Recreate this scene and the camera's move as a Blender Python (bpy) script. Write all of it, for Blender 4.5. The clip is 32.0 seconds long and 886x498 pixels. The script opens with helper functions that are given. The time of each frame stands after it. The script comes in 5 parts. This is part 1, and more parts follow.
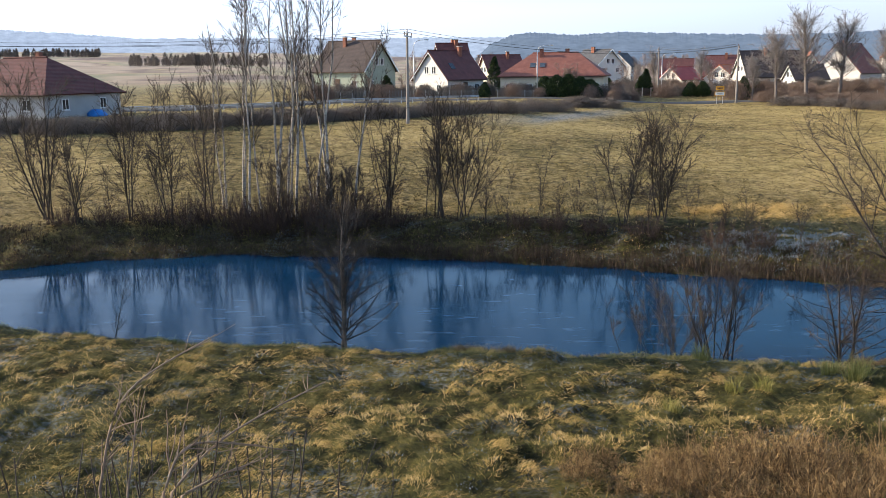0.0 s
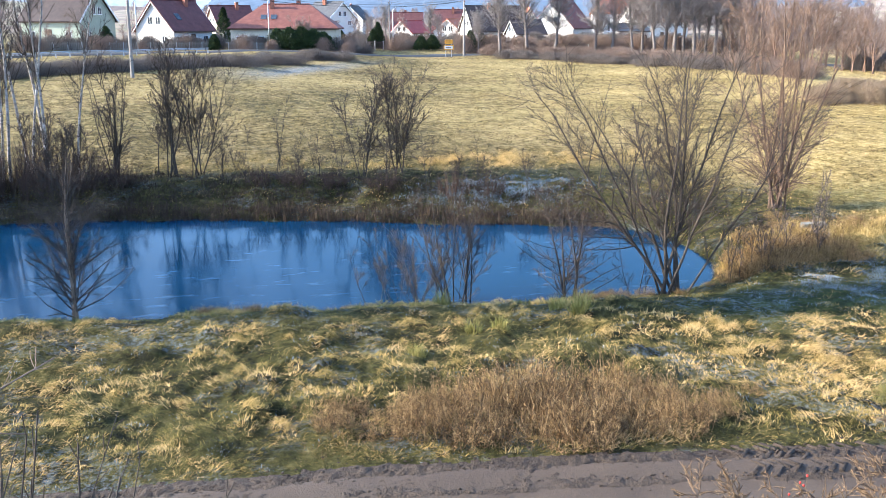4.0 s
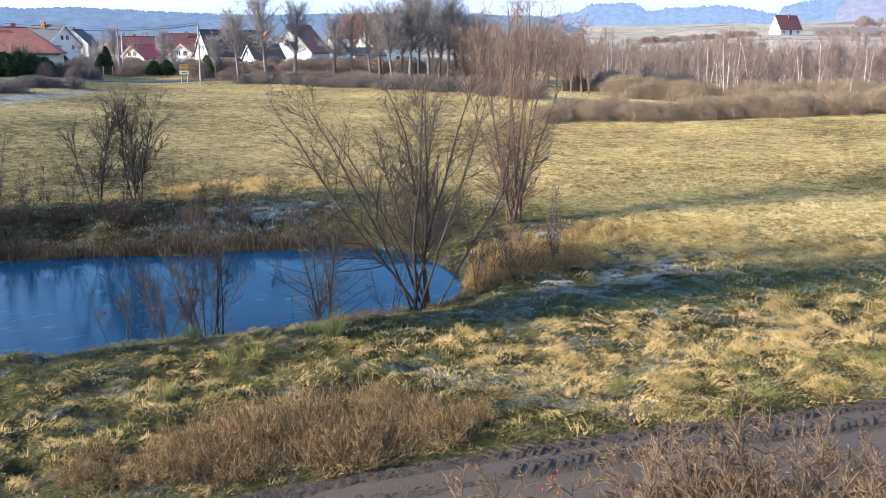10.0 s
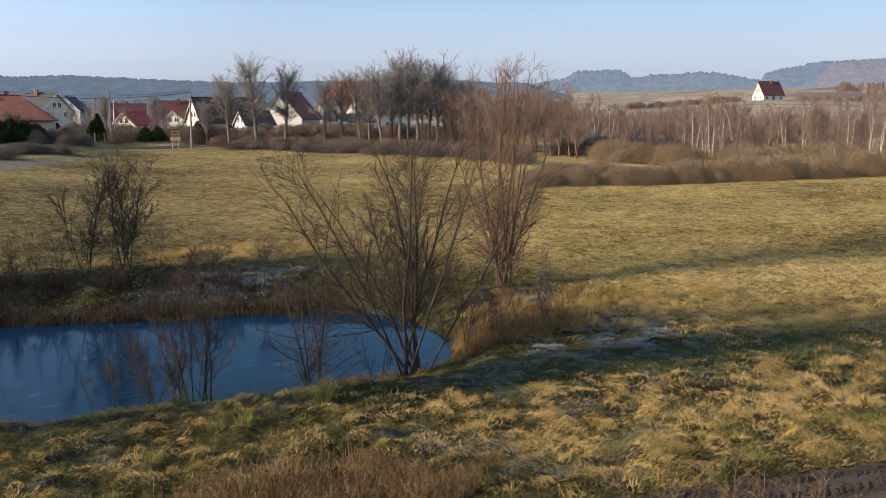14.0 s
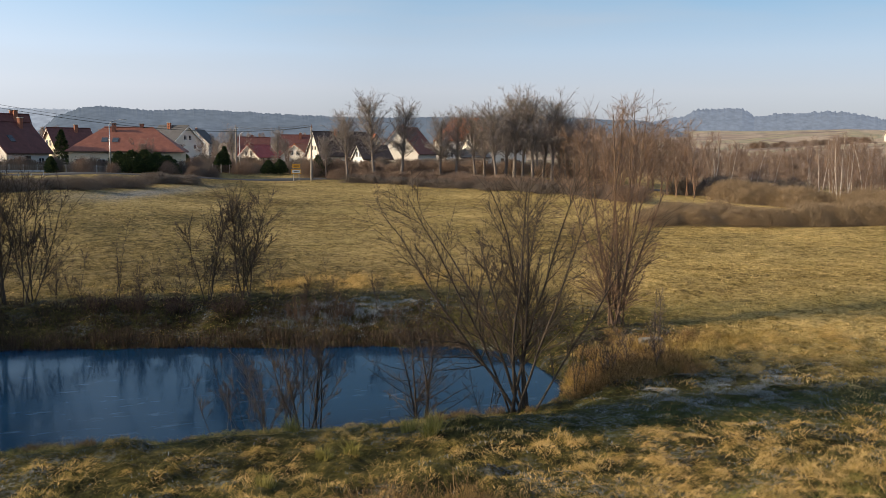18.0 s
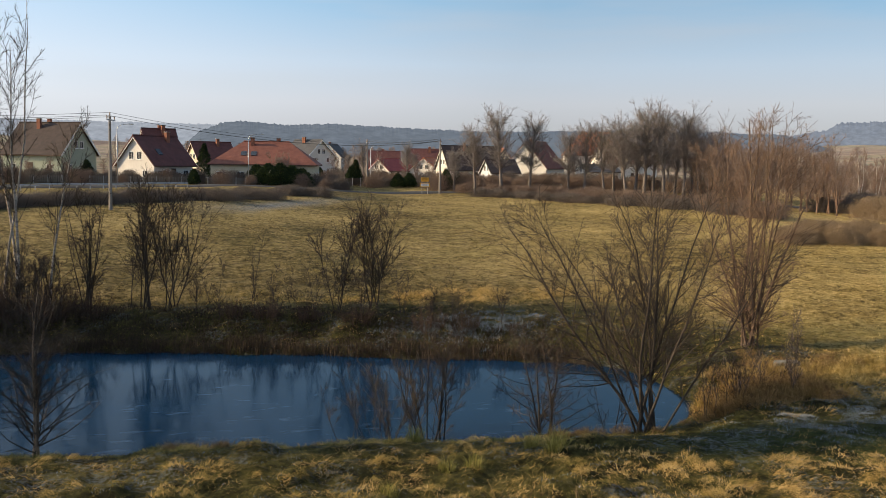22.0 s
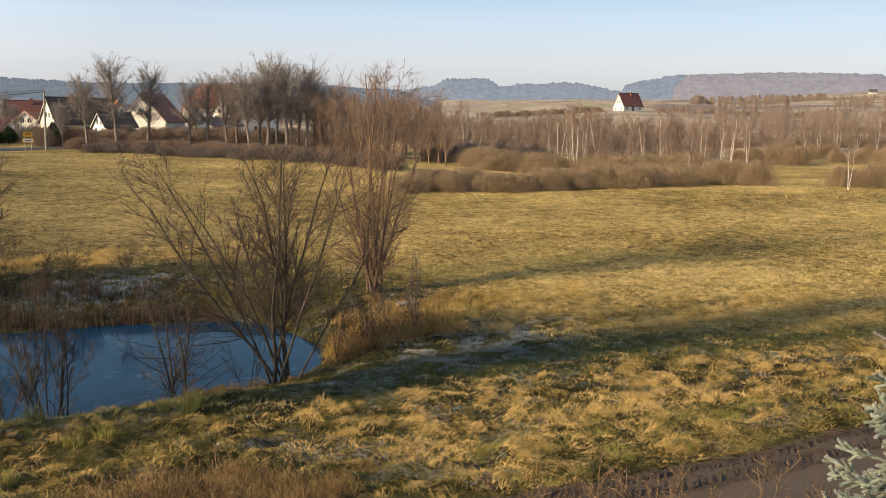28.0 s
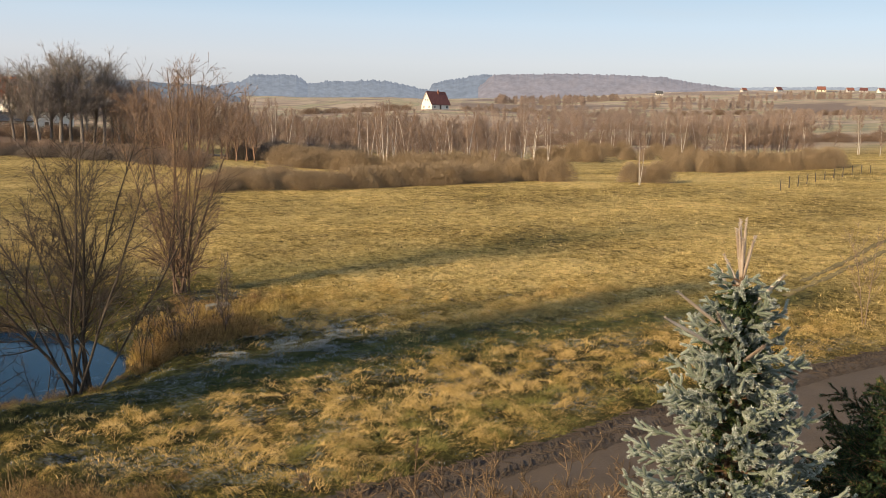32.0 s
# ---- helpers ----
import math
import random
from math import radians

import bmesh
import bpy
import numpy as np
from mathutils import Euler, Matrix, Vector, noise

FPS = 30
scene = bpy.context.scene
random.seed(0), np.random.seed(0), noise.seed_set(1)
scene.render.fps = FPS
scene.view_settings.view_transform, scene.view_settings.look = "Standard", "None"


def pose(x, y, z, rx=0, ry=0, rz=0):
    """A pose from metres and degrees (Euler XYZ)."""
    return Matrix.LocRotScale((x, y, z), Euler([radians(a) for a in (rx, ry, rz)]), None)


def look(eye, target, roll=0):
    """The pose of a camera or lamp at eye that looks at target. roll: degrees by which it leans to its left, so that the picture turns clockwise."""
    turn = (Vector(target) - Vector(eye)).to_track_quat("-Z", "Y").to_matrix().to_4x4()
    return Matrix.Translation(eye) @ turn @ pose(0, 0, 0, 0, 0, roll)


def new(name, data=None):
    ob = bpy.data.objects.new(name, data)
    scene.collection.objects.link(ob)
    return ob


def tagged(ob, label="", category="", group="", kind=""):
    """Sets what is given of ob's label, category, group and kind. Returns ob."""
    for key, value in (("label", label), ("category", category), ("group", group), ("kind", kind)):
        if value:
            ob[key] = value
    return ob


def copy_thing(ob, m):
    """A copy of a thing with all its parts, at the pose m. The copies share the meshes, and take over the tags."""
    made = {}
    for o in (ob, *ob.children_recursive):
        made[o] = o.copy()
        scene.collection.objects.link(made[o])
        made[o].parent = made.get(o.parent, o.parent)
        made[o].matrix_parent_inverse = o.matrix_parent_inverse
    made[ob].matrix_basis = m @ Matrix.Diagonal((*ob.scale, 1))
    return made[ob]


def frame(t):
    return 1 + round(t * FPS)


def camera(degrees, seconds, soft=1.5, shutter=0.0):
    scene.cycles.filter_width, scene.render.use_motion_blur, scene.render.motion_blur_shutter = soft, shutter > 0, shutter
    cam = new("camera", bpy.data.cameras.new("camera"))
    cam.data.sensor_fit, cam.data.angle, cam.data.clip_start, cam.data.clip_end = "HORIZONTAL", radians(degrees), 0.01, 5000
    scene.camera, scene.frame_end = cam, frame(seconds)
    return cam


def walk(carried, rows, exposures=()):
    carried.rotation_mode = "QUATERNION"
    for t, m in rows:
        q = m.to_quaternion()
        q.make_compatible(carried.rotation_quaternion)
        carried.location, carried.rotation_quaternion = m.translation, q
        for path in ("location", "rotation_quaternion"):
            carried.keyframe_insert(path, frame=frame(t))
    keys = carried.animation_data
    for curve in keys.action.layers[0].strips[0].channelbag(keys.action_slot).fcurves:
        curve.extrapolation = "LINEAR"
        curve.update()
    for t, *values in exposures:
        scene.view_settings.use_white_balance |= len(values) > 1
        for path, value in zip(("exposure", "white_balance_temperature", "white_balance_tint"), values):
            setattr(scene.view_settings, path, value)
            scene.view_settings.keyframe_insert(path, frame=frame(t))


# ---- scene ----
▬▬▬
* What this task involves
Write the listing above out again exactly, dropping each image.

* Answer to this task
Recreate this scene and the camera's move as a Blender Python (bpy) script. Write all of it, for Blender 4.5. The clip is 32.0 seconds long and 886x498 pixels. The script opens with helper functions that are given. The time of each frame stands after it. The script comes in 5 parts. This is part 1, and more parts follow.
0.0 s
4.0 s
10.0 s
14.0 s
18.0 s
22.0 s
28.0 s
32.0 s
# ---- helpers ----
import math
import random
from math import radians

import bmesh
import bpy
import numpy as np
from mathutils import Euler, Matrix, Vector, noise

FPS = 30
scene = bpy.context.scene
random.seed(0), np.random.seed(0), noise.seed_set(1)
scene.render.fps = FPS
scene.view_settings.view_transform, scene.view_settings.look = "Standard", "None"


def pose(x, y, z, rx=0, ry=0, rz=0):
    """A pose from metres and degrees (Euler XYZ)."""
    return Matrix.LocRotScale((x, y, z), Euler([radians(a) for a in (rx, ry, rz)]), None)


def look(eye, target, roll=0):
    """The pose of a camera or lamp at eye that looks at target. roll: degrees by which it leans to its left, so that the picture turns clockwise."""
    turn = (Vector(target) - Vector(eye)).to_track_quat("-Z", "Y").to_matrix().to_4x4()
    return Matrix.Translation(eye) @ turn @ pose(0, 0, 0, 0, 0, roll)


def new(name, data=None):
    ob = bpy.data.objects.new(name, data)
    scene.collection.objects.link(ob)
    return ob


def tagged(ob, label="", category="", group="", kind=""):
    """Sets what is given of ob's label, category, group and kind. Returns ob."""
    for key, value in (("label", label), ("category", category), ("group", group), ("kind", kind)):
        if value:
            ob[key] = value
    return ob


def copy_thing(ob, m):
    """A copy of a thing with all its parts, at the pose m. The copies share the meshes, and take over the tags."""
    made = {}
    for o in (ob, *ob.children_recursive):
        made[o] = o.copy()
        scene.collection.objects.link(made[o])
        made[o].parent = made.get(o.parent, o.parent)
        made[o].matrix_parent_inverse = o.matrix_parent_inverse
    made[ob].matrix_basis = m @ Matrix.Diagonal((*ob.scale, 1))
    return made[ob]


def frame(t):
    return 1 + round(t * FPS)


def camera(degrees, seconds, soft=1.5, shutter=0.0):
    scene.cycles.filter_width, scene.render.use_motion_blur, scene.render.motion_blur_shutter = soft, shutter > 0, shutter
    cam = new("camera", bpy.data.cameras.new("camera"))
    cam.data.sensor_fit, cam.data.angle, cam.data.clip_start, cam.data.clip_end = "HORIZONTAL", radians(degrees), 0.01, 5000
    scene.camera, scene.frame_end = cam, frame(seconds)
    return cam


def walk(carried, rows, exposures=()):
    carried.rotation_mode = "QUATERNION"
    for t, m in rows:
        q = m.to_quaternion()
        q.make_compatible(carried.rotation_quaternion)
        carried.location, carried.rotation_quaternion = m.translation, q
        for path in ("location", "rotation_quaternion"):
            carried.keyframe_insert(path, frame=frame(t))
    keys = carried.animation_data
    for curve in keys.action.layers[0].strips[0].channelbag(keys.action_slot).fcurves:
        curve.extrapolation = "LINEAR"
        curve.update()
    for t, *values in exposures:
        scene.view_settings.use_white_balance |= len(values) > 1
        for path, value in zip(("exposure", "white_balance_temperature", "white_balance_tint"), values):
            setattr(scene.view_settings, path, value)
            scene.view_settings.keyframe_insert(path, frame=frame(t))


# ---- scene ----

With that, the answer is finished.